• [Aim] Take the data below and extract the lines from the one with "keys = carried.animation_data" to the one with "scene.view_settings.keyframe_insert(path, frame=frame(t))", inclusive, exactly as written.

• [Material]
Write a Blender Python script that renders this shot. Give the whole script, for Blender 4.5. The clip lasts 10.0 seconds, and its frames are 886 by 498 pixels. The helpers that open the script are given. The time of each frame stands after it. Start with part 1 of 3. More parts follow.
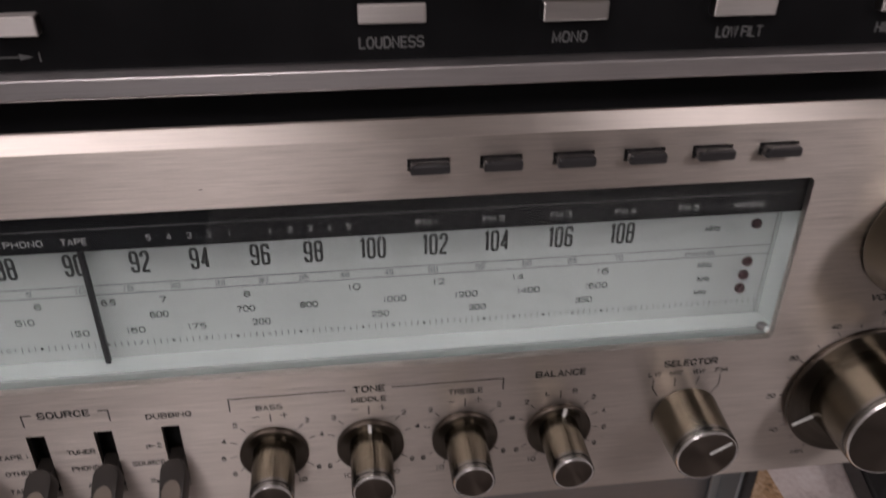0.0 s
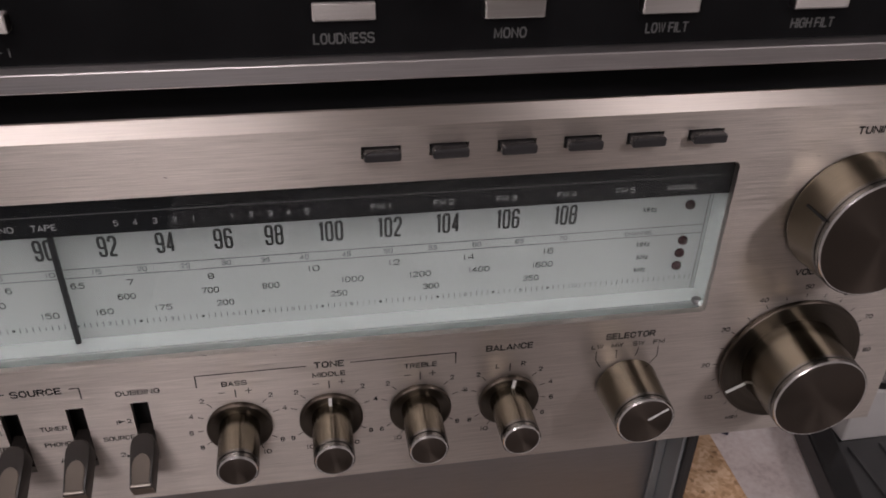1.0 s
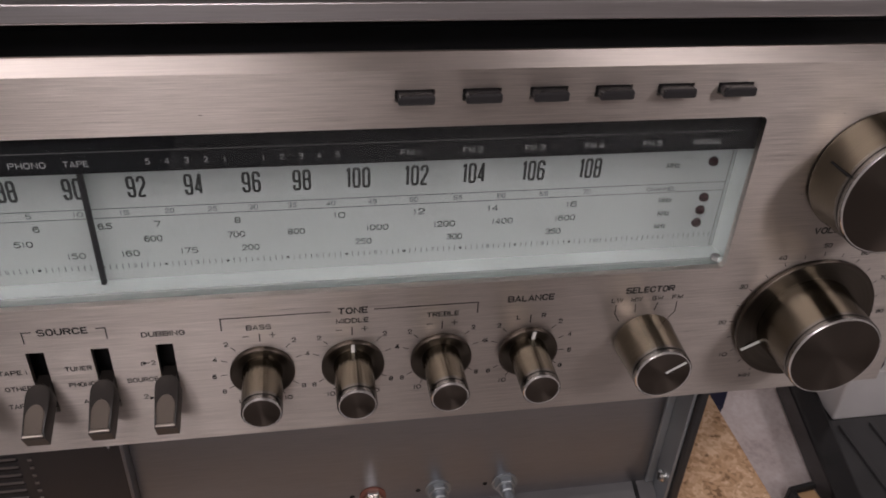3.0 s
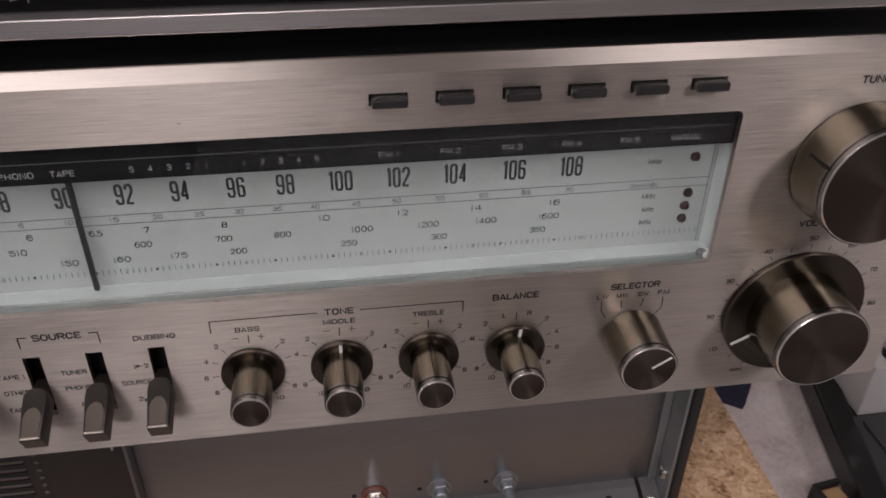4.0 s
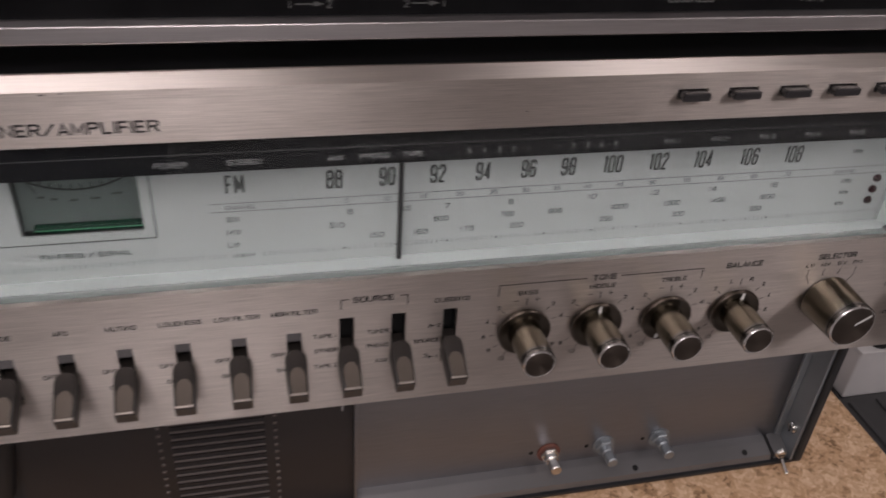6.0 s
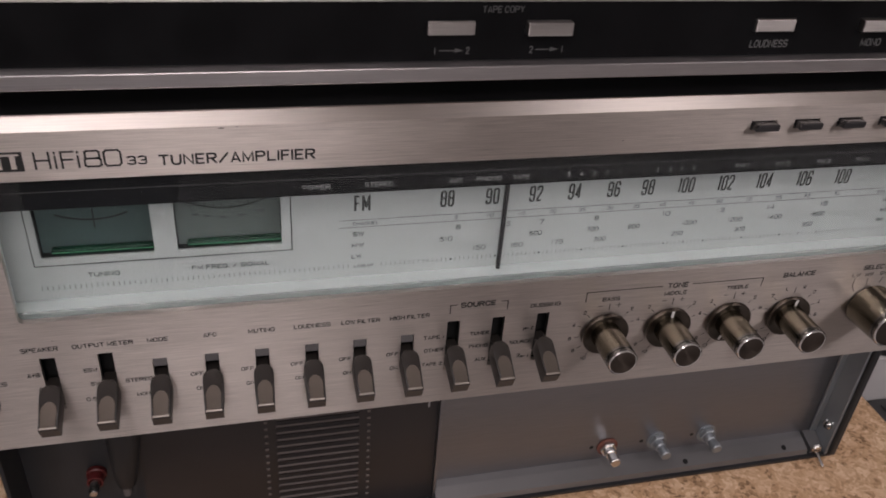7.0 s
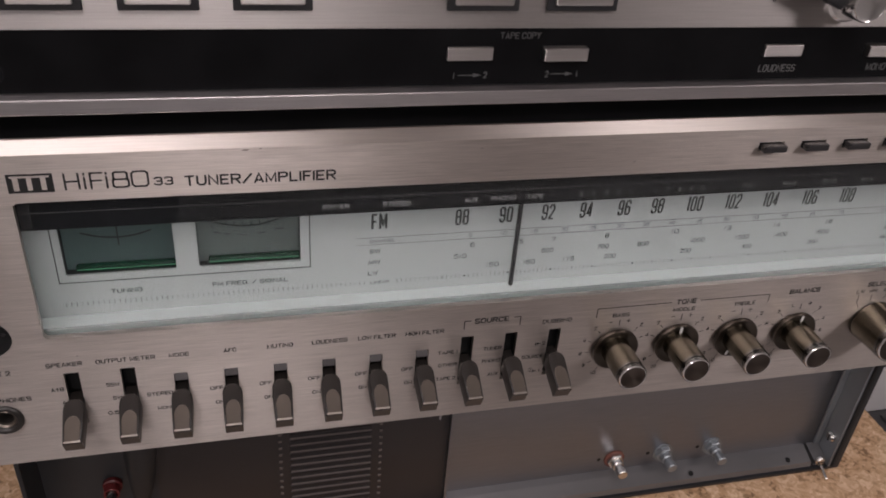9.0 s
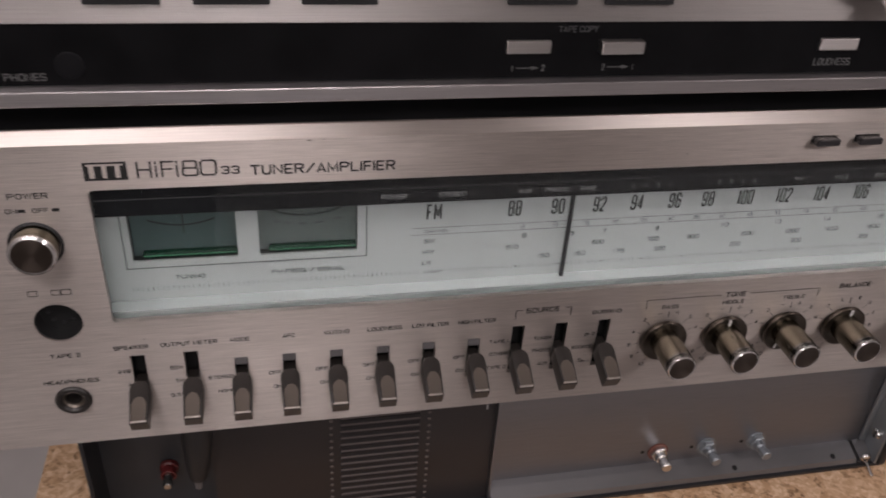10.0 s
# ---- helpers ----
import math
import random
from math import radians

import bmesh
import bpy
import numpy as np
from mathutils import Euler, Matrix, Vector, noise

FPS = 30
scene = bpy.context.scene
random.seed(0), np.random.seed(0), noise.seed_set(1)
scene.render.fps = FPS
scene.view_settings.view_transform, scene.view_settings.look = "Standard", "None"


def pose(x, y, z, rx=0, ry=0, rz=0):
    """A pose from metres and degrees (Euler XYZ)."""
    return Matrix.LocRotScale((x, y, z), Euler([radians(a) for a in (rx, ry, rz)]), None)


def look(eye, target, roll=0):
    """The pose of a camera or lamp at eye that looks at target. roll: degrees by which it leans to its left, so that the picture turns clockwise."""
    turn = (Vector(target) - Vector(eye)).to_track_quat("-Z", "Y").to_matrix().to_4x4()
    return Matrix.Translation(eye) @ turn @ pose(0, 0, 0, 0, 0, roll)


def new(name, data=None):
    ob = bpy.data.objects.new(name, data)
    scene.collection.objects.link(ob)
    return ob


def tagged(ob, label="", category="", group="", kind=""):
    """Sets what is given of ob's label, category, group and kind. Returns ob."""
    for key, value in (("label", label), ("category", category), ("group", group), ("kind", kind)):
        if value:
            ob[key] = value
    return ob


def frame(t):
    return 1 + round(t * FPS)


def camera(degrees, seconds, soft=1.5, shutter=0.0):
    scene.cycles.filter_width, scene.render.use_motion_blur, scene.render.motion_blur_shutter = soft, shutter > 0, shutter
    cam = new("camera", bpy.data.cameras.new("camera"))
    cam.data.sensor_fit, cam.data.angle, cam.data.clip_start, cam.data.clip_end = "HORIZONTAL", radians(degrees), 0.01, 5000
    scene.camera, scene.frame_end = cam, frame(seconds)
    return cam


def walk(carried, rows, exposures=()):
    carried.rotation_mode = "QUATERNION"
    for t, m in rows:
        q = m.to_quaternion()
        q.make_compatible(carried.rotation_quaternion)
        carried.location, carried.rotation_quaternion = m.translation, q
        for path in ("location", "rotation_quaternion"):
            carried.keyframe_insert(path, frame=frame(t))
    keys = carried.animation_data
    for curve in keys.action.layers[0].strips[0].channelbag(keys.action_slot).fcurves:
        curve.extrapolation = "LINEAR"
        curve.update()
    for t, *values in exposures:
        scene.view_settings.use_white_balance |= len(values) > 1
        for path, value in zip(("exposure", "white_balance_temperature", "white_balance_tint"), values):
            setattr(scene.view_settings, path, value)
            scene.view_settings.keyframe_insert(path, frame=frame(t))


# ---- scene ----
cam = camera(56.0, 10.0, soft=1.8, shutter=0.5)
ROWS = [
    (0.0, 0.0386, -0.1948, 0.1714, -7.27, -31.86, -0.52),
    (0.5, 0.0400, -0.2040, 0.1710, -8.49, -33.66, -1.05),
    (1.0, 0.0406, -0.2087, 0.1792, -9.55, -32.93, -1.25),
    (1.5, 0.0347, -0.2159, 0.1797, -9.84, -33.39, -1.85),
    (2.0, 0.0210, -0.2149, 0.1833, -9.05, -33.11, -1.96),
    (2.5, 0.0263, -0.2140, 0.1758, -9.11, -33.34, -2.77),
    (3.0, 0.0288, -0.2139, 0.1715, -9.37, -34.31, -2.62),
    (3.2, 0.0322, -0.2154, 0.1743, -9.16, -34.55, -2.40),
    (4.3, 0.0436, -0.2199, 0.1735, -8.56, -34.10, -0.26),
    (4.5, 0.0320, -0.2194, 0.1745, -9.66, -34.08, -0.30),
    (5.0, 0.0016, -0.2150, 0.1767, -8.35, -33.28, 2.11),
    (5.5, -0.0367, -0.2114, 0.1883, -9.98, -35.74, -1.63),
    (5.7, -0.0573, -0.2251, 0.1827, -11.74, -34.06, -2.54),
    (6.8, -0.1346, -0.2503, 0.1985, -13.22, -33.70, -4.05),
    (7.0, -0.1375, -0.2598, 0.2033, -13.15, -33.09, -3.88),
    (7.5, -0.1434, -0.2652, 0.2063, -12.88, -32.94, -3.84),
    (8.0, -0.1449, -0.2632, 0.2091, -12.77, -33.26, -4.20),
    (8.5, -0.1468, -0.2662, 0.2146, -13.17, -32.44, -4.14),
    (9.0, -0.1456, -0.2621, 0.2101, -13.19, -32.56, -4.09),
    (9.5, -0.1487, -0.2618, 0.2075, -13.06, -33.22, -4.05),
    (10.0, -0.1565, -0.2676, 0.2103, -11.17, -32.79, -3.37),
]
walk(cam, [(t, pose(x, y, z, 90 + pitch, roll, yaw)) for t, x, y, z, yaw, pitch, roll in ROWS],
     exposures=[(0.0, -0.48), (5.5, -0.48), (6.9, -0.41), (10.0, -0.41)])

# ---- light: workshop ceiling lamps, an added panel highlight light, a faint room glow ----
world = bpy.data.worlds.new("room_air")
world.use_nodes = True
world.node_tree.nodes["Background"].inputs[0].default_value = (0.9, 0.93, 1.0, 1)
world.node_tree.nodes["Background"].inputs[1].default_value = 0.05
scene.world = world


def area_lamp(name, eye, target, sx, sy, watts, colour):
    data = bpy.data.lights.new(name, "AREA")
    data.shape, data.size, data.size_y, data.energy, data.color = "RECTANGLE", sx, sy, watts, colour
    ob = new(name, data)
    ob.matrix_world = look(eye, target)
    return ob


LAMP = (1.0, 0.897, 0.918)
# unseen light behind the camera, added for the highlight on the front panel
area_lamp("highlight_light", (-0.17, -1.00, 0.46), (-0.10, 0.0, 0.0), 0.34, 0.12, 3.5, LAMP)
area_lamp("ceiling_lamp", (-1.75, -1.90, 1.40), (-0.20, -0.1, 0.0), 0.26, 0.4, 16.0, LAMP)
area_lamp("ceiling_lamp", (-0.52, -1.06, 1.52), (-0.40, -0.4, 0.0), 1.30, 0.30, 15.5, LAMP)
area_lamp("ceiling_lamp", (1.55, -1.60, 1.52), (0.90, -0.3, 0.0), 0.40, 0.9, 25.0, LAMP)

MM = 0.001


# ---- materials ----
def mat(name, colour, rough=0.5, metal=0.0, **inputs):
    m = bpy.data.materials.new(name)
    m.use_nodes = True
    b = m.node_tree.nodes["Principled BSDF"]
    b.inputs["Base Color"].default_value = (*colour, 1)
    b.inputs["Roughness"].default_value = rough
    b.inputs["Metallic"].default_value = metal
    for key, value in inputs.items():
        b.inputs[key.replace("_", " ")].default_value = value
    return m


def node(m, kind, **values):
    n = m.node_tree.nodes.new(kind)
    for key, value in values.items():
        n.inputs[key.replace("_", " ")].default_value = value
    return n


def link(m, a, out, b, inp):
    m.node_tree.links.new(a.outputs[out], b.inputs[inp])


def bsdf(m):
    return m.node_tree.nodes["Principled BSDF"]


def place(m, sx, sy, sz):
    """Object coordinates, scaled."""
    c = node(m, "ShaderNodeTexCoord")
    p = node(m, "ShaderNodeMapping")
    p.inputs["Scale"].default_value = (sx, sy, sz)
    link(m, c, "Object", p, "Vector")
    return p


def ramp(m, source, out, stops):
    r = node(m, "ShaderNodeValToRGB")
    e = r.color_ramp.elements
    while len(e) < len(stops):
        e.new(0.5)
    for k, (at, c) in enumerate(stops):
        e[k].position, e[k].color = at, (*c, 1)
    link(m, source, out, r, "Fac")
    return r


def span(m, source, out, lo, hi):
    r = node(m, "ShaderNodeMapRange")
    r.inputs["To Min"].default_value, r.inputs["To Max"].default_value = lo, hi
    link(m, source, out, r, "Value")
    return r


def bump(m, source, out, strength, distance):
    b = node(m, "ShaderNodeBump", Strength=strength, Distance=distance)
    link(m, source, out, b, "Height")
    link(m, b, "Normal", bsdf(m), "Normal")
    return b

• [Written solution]
    keys = carried.animation_data
    for curve in keys.action.layers[0].strips[0].channelbag(keys.action_slot).fcurves:
        curve.extrapolation = "LINEAR"
        curve.update()
    for t, *values in exposures:
        scene.view_settings.use_white_balance |= len(values) > 1
        for path, value in zip(("exposure", "white_balance_temperature", "white_balance_tint"), values):
            setattr(scene.view_settings, path, value)
            scene.view_settings.keyframe_insert(path, frame=frame(t))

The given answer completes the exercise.